§ 7-16-3.3. Insurance or financial responsibility of limited-liability company.
(a) A limited-liability company that is to perform professional services, as defined in § 7-5.1-2, shall carry, if reasonably available, liability insurance of a kind that is designed to cover the kinds of negligence, wrongful acts or misconduct for which liability is limited by § 7-16-3.2. The insurance shall be in the aggregate amount of fifty thousand dollars ($50,000) multiplied by the number of professional employees of the limited-liability company as of the policy anniversary date; provided, however, that in no case shall the coverage be less than one hundred thousand dollars ($100,000) but in no event shall the necessary coverage exceed a maximum of five hundred thousand dollars ($500,000); provided further, however, that any policy for insurance coverage may include a deductible provision in any amount not to exceed twenty-five thousand dollars ($25,000) for each claim multiplied by the number of professional employees of the limited-liability company as of the date of the issuance of the policy. The policy or policies of insurance may be subject to any terms, conditions, exclusions and endorsements that are typically contained in policies of this type.

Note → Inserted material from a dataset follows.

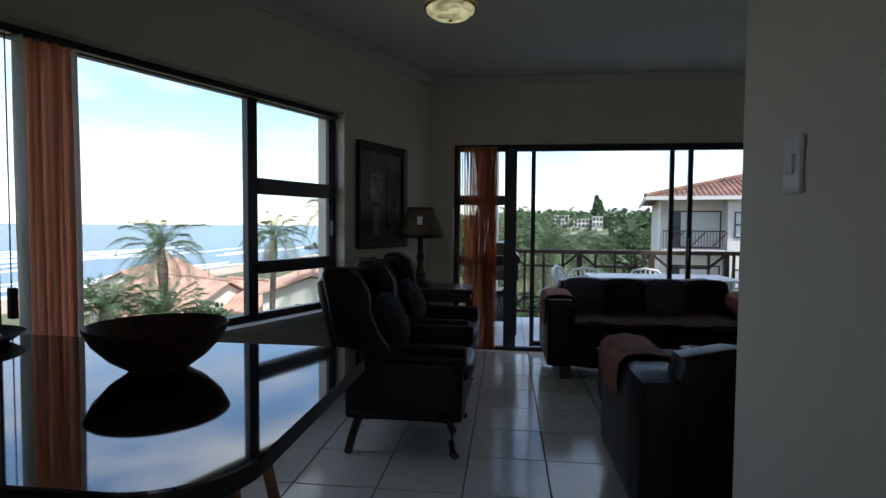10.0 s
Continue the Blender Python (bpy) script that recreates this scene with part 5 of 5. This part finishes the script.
M_roof2 = mat("weathered_brown_roof_tiles", (0.23, 0.115, 0.078), 0.85, vary=0.35, scale=0.7, bump=0.4, fine=6)
part("wall", box(-46, -34.0, 8.9, 12.1, -7, 2.65), M_apt, ab)
part("wall", box(-46, -32.9, 12.102, 20, -7, 2.65), M_apt, ab)
rfa = part("roof", hip(-46, -33.2, 8.9, 20, 2.66, 1.65), M_roof2, ab, "weathered terracotta tile roof")
bm = bmesh.new()
RH = 6.45
for k in range(50):
    yy = 8.1 + k * 0.26
    top = min((yy - 8.0) / RH, (20.9 - yy) / RH)
    if top > 0.02:
        rod((-32.3, yy, 2.70), (-32.3 - RH * top, yy, 2.70 + 1.65 * top), 0.032, None, bm, 5)
for k in range(54):
    xx = -32.4 - k * 0.27
    top = min(1.0, (-32.3 - xx) / RH, (xx + 46.9) / RH)
    if top > 0.02:
        rod((xx, 8.0, 2.70), (xx, 8.0 + RH * top, 2.70 + 1.65 * top), 0.032, None, bm, 5)
tagged(part("tile_course", bm, M_roof2, rfa), kind="stuff")
for yy in (8.0, 20.9):
    part("hip_cap", rod((-32.3, yy, 2.72), (-38.75, 14.45, 4.37), 0.12, n=7), M_roof2, rfa)
part("fascia", box(-46.9, -32.28, 7.98, 8.05, 2.45, 2.68), M_apt, ab)
part("gutter", box(-32.36, -32.25, 8.0, 20.9, 2.48, 2.68), M_apt, ab)
for fl in (0, -3.0, -6.0):
    b = part("balcony", box(-34.0, -32.9, 8.9, 12.05, -0.35 + fl, -0.15 + fl), M_apt, ab)
    part("balcony_rail", box(-32.97, -32.92, 8.95, 12.0, 0.80 + fl, 0.87 + fl), M_brail, b)
    for k in range(21):
        part("balcony_baluster", box(-32.96, -32.93, 8.97 + k * 0.144, 9.0 + k * 0.144, -0.15 + fl, 0.80 + fl), M_brail, b)
    for k in range(3):
        y0 = 9.2 + k * 1.05
        part("brace", bar((-32.94, y0, -0.1 + fl), (-32.94, y0 + 0.8, 0.78 + fl), 0.03), M_brail, b)
    w = part("window", box(-34.05, -33.96, 9.3, 11.95, -0.1 + fl, 1.95 + fl), M_alu, ab)
    for a, c, mt in ((9.38, 9.85, M_dkglass), (9.93, 11.87, M_curt)):
        part("glass", box(-34.06, -33.945, a, c, -0.02 + fl, 1.87 + fl), mt, w)
    part("transom", box(-34.0, -33.93, 9.38, 9.85, 1.1 + fl, 1.2 + fl), M_alu, w)
    w = part("window", box(-32.95, -32.85, 12.4, 14.75, 0.50 + fl, 1.86 + fl), M_alu, ab)
    for a, c, z0_, z1_, mt in ((12.47, 13.2, 0.58, 1.13, M_curt), (12.47, 13.2, 1.23, 1.78, M_curt), (13.3, 14.68, 0.58, 1.78, M_curt)):
        part("glass", box(-32.96, -32.835, a, c, z0_ + fl, z1_ + fl), mt, w)
part("downpipe", rod((-33.9, 8.82, -7), (-33.9, 8.82, 2.5), 0.06), M_white_pl, ab)
struct("road_lane", box(-31, -22, 4.5, 60, -6.75, -6.58), mat("asphalt", (0.05, 0.05, 0.052), 0.9, vary=0.2, scale=1), "grey asphalt car park below", "road")

# unseen wall above the lounge, added to keep the sun off the balcony
struct("wall_balcony_sun_block", box(SLX - 0.25, SLX, -1.1, 3.9, CEIL + 0.201, 6.6), M_wall_out, "plain unseen wall added to shade the balcony", "wall")
# building shell outside: lower storeys of the house itself
struct("wall_lower_storeys", box(-7.95, -0.7, -0.75, 3.9, -7.0, -0.31), M_wall_out, "plain lower storeys of the building", "wall")
# opposite wing across the walkway, seen only in reflections
struct("wall_opposite_wing", box(8.0, 8.3, -6, 16, -4, 0.6), M_wall_out, "white wall of the opposite wing", "wall")
struct("roof_opposite_wing", prism([(7.4, -6.5), (7.4, 16.5), (11.5, 16.5), (11.5, -6.5)], 0.6, 0.82), M_roof, "tiled roof edge of the opposite wing", "roof")

#=TILES
TS, GAP = 0.425, 0.006
tb = bmesh.new()
box(-(TS - GAP) / 2, (TS - GAP) / 2, -(TS - GAP) / 2, (TS - GAP) / 2, -0.008, 0.0, tb)
bmesh.ops.bevel(tb, geom=[e for e in tb.edges if all(v.co.z > -0.001 for v in e.verts)], offset=0.002, segments=1, affect="EDGES")
tile_me = bpy.data.meshes.new("tile")
tb.to_mesh(tile_me)
tb.free()
tile_me.materials.append(M_tile)
floor_ob = bpy.data.objects["floor"]


def wall_gap(x, y):
    p = WW.inverted() @ Vector((x, y, 0))
    return p.y


for i in range(-9, 10):
    for j in range(-8, 10):
        x, y = -4.49 + (i + 0.5) * TS, 0.214 + (j + 0.5) * TS
        if not (-8.1 < x < -0.7) or y > 3.9 or wall_gap(x, y) < -0.3 or y < -3.2:
            continue
        if x > -1.5 and (y < -0.6 or y > 0.9):
            continue
        if x > -3.7 and y > 0.95:
            continue
        o = link("tile", tile_me, floor_ob)
        o.location = (x, y, 0)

(b) If, in any proceeding, compliance by a limited-liability company with the requirements of subsection (a) of this section is disputed:
(1) That issue shall be determined by the court; and
(2) The burden of proof of compliance shall be on the person who claims the limitation of liability in § 7-16-3.2.
(c) If a limited-liability company is in compliance with the requirements of subsection (a) of this section, the requirements of this section shall not be admissible or in any way be made known to a jury in determining an issue of liability for or extent of the debt or obligation or damages in question.
(d) Insurance is reasonably available for the purpose of subsection (a) of this section if, at the time that the coverage would apply to the negligence, wrongful acts or misconduct in question, it was reasonably available to similar types of limited-liability companies through the admitted or eligible surplus lines market.
(e) A limited-liability company is considered to be in compliance with subsection (a) of this section if the limited-liability company provides five hundred thousand dollars ($500,000) of funds specifically designated and segregated for the satisfaction of judgments against the limited-liability company based on the forms of negligence, wrongful acts and misconduct for which liability is limited by § 7-16-3.2 by:
(1) Deposit in trust or in bank escrow of cash, bank certificate of deposit or United States Treasury obligations; or
(2) A bank letter of credit or insurance company bonds.
(f) To the extent that a limited-liability company maintains liability insurance or segregated funds pursuant to the laws or regulations of another jurisdiction, the liability insurance or segregated funds shall be deemed to satisfy this section if the amount of them is equal to or greater than the amount specified in subsection (a) or subsection (e) of this section.